> _What to produce_: Reproduce all the lines exactly as they stand, apart from the pictures.

#####

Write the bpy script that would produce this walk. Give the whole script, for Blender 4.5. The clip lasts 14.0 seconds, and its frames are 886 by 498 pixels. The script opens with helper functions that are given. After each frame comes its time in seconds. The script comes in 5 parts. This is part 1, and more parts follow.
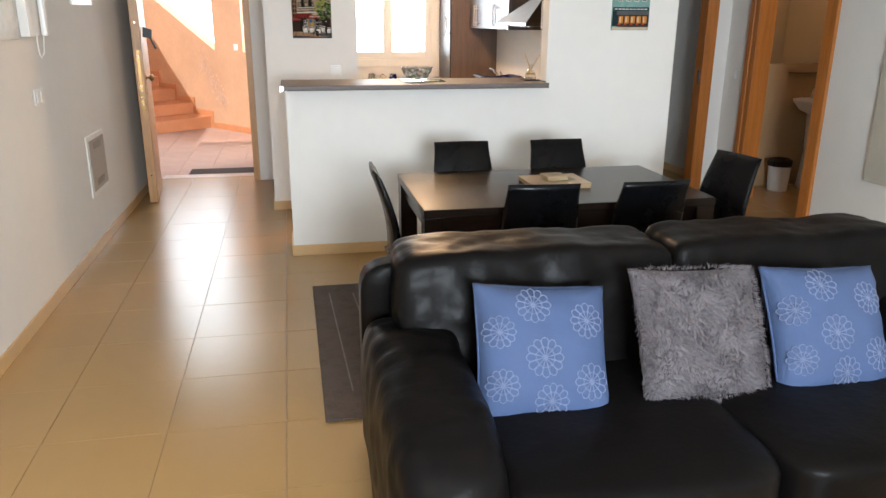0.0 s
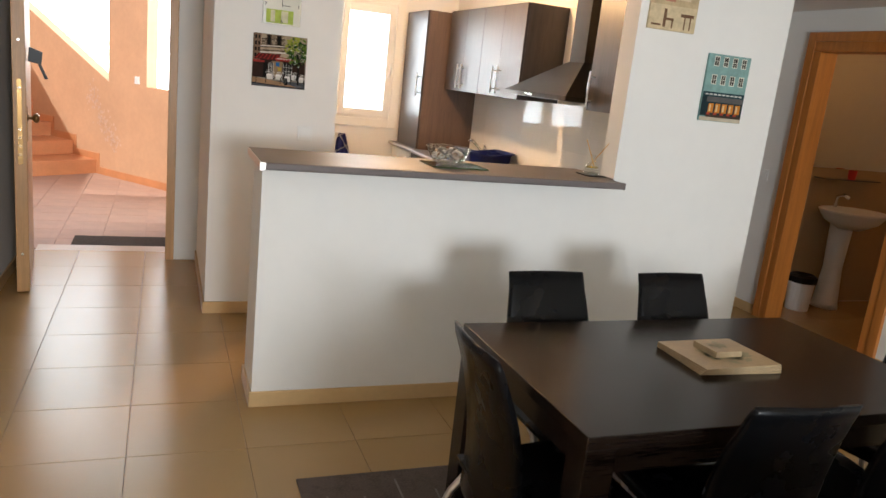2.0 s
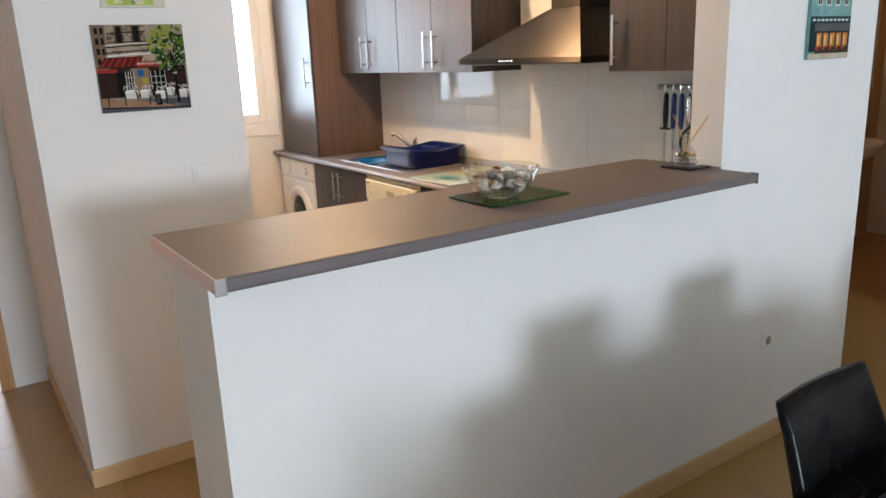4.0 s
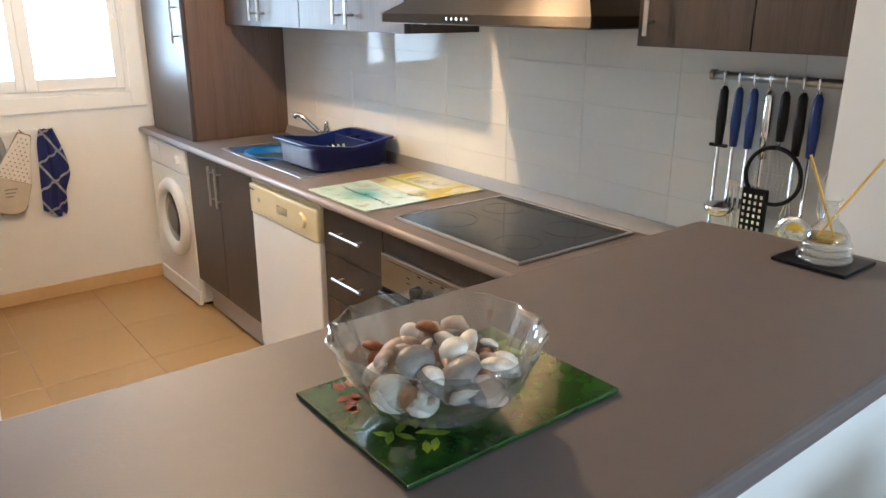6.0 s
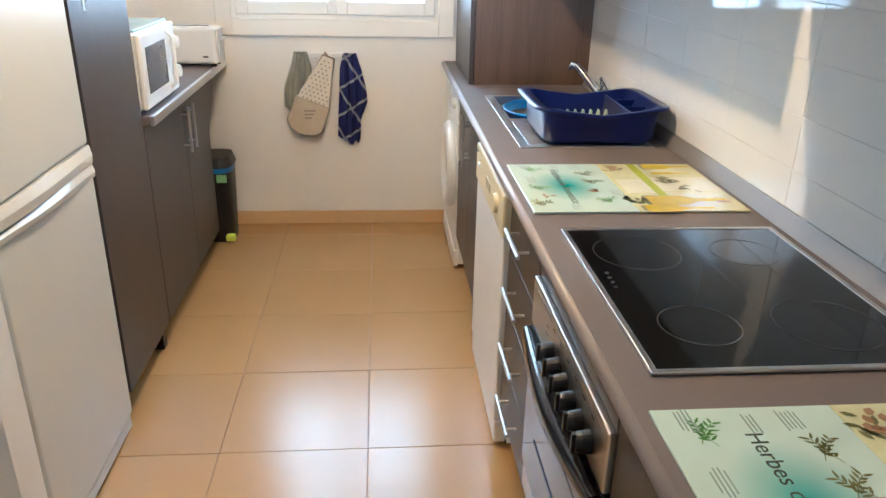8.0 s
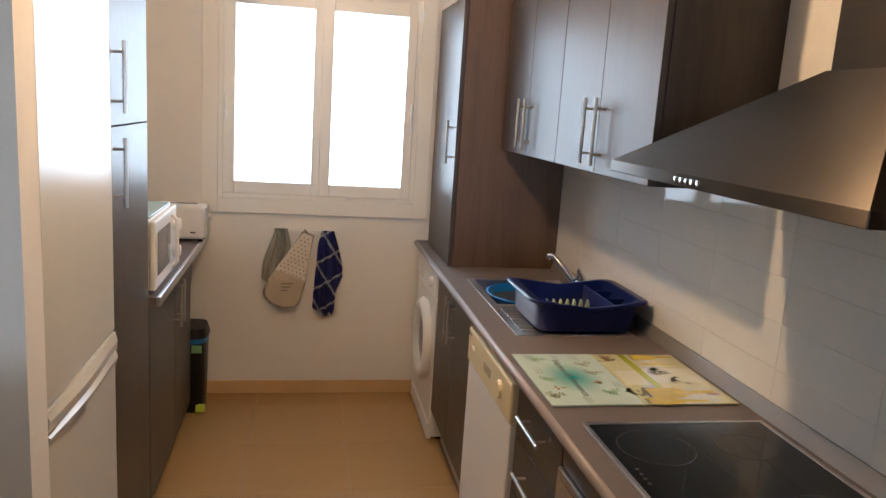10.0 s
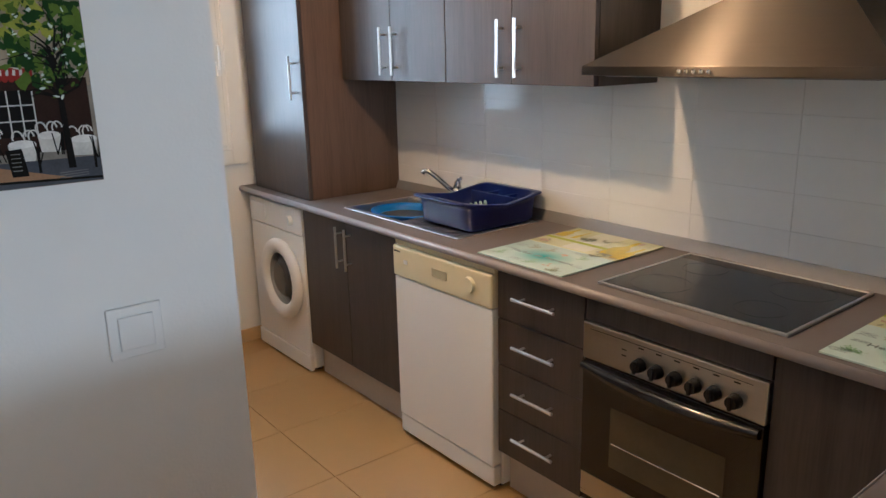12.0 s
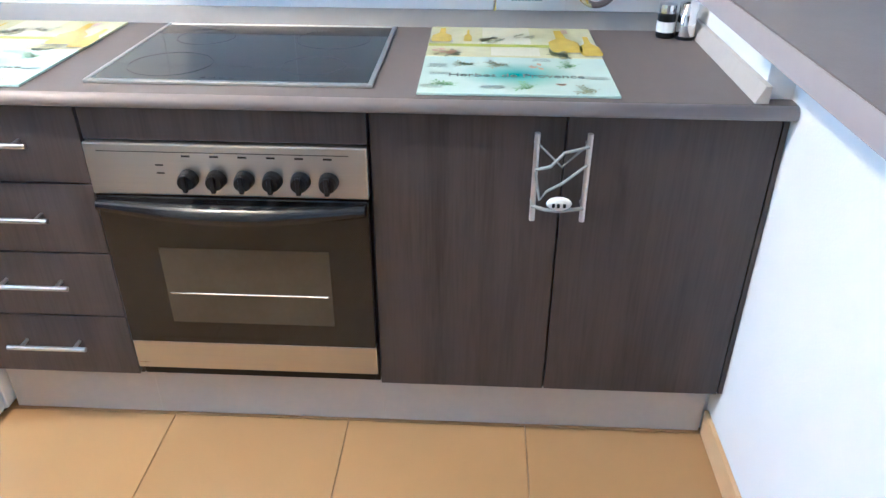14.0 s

#####

> _Expected output_:
Write the bpy script that would produce this walk. Give the whole script, for Blender 4.5. The clip lasts 14.0 seconds, and its frames are 886 by 498 pixels. The script opens with helper functions that are given. After each frame comes its time in seconds. The script comes in 5 parts. This is part 1, and more parts follow.
0.0 s
2.0 s
4.0 s
6.0 s
8.0 s
10.0 s
12.0 s
14.0 s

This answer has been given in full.